═════ Data section

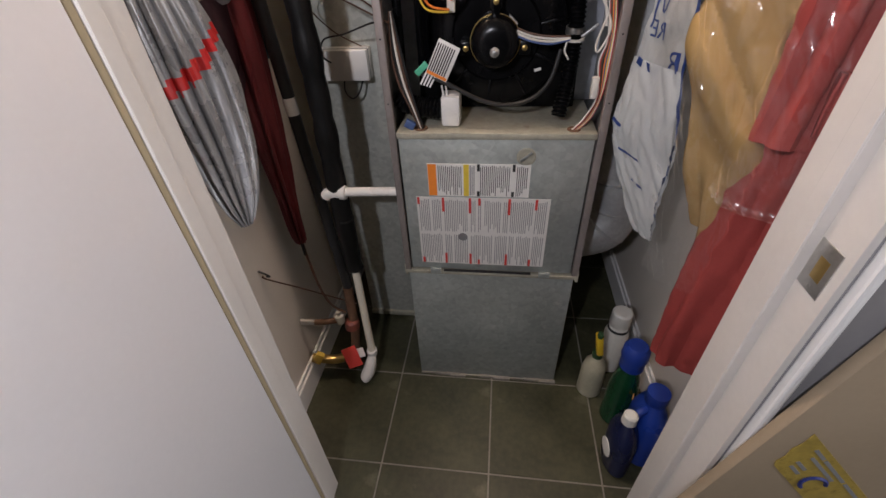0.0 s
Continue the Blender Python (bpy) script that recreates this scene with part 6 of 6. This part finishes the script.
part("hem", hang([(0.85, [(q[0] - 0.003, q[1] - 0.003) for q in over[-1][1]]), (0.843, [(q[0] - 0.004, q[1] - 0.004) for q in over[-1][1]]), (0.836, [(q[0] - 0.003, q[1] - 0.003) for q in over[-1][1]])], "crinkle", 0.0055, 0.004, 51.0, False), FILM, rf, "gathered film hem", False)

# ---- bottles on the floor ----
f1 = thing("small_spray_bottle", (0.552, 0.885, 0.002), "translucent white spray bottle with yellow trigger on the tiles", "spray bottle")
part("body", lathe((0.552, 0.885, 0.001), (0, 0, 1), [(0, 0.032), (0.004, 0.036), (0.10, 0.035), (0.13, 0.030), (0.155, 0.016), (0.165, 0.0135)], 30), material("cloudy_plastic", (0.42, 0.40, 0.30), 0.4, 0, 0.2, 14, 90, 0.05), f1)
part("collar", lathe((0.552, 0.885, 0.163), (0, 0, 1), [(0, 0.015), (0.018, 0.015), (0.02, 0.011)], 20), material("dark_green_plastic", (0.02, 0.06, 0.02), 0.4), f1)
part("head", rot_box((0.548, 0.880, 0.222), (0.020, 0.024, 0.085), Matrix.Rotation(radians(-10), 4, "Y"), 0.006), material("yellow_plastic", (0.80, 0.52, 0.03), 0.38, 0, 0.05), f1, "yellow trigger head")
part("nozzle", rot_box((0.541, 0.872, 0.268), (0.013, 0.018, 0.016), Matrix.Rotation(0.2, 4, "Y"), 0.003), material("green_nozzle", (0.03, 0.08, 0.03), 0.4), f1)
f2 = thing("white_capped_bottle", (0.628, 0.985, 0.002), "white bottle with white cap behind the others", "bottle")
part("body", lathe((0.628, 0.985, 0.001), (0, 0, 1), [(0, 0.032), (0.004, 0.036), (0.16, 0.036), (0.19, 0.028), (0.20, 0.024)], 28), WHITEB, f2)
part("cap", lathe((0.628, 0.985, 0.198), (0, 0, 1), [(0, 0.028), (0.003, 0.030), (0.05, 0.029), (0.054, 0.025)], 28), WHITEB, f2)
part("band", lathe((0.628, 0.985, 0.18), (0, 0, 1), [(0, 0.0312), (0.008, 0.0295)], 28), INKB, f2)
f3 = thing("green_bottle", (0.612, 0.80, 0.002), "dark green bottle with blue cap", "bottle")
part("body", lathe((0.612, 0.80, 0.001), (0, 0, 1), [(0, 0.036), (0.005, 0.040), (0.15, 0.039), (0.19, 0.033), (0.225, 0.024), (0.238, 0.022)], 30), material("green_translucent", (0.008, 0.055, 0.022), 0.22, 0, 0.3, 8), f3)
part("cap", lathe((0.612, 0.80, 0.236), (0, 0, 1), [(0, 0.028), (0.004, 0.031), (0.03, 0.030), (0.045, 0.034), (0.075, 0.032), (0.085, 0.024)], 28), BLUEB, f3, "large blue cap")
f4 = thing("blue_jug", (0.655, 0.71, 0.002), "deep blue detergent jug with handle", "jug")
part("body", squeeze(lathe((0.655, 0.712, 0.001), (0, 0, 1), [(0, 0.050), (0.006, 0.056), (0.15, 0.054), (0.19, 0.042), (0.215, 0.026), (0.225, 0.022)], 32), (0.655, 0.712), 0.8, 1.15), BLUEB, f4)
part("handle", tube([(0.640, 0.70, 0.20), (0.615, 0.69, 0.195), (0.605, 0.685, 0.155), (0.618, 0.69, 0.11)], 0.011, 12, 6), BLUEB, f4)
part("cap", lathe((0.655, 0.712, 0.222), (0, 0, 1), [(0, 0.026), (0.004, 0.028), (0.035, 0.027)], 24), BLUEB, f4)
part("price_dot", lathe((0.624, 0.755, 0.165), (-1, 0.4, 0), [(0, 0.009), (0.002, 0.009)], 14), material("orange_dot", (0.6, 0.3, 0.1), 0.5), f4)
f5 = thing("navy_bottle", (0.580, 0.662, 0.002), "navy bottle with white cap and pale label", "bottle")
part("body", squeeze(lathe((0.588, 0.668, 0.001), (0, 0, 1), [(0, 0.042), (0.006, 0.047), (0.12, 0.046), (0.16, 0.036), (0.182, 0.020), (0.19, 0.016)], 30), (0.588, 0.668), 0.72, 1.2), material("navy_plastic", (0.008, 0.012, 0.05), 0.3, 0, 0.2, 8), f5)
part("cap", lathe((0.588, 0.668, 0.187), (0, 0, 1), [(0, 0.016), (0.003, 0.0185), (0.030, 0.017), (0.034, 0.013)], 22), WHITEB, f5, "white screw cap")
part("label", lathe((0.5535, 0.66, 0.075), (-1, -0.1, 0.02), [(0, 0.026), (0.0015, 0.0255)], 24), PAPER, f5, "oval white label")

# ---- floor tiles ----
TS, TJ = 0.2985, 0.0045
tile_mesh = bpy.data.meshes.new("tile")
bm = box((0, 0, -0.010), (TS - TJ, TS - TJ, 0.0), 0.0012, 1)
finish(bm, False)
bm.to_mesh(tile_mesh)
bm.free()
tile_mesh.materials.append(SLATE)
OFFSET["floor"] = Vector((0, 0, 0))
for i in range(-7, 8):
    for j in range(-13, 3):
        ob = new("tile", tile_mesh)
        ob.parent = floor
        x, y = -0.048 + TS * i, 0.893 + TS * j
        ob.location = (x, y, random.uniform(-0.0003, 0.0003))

══════════
═════ Data section

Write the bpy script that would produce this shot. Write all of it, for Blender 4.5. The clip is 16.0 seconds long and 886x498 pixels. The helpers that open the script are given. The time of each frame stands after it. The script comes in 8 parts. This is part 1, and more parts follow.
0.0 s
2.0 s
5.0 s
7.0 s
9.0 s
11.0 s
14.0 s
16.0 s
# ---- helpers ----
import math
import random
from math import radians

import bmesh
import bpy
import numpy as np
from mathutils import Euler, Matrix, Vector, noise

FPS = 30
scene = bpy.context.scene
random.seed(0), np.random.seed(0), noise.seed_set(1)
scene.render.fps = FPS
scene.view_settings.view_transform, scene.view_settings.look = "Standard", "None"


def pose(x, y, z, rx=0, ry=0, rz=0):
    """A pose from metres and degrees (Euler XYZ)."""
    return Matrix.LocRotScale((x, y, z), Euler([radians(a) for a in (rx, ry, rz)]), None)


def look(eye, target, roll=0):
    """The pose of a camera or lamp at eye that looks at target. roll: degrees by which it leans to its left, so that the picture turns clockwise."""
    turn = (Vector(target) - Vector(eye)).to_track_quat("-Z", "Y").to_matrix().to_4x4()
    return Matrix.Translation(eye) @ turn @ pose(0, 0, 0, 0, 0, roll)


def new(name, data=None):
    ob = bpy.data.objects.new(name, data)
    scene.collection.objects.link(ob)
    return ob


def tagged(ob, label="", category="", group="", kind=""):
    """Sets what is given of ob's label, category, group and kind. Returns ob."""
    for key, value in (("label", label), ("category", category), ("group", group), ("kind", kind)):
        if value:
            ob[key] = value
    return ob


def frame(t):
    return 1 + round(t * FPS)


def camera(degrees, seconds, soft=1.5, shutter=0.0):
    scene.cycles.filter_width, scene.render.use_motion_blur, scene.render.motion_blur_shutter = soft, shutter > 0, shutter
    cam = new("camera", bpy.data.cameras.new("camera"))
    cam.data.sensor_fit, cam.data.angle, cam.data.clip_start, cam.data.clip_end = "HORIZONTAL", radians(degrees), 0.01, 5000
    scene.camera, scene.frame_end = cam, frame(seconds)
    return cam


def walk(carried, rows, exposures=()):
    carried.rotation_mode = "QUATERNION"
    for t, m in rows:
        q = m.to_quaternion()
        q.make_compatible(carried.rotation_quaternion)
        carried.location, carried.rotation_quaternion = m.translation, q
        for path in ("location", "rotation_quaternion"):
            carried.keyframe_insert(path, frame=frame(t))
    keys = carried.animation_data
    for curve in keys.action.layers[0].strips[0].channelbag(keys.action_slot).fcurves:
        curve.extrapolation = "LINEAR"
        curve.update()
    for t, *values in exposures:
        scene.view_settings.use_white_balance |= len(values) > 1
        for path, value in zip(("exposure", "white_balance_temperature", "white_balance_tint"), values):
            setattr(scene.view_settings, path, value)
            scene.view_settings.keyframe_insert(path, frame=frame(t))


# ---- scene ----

══════════

Task:
The lines to return run from the one containing "for curve in" down to the one containing "# ---- scene"; give them exactly, both included, and no others.

Answer:
    for curve in keys.action.layers[0].strips[0].channelbag(keys.action_slot).fcurves:
        curve.extrapolation = "LINEAR"
        curve.update()
    for t, *values in exposures:
        scene.view_settings.use_white_balance |= len(values) > 1
        for path, value in zip(("exposure", "white_balance_temperature", "white_balance_tint"), values):
            setattr(scene.view_settings, path, value)
            scene.view_settings.keyframe_insert(path, frame=frame(t))


# ---- scene ----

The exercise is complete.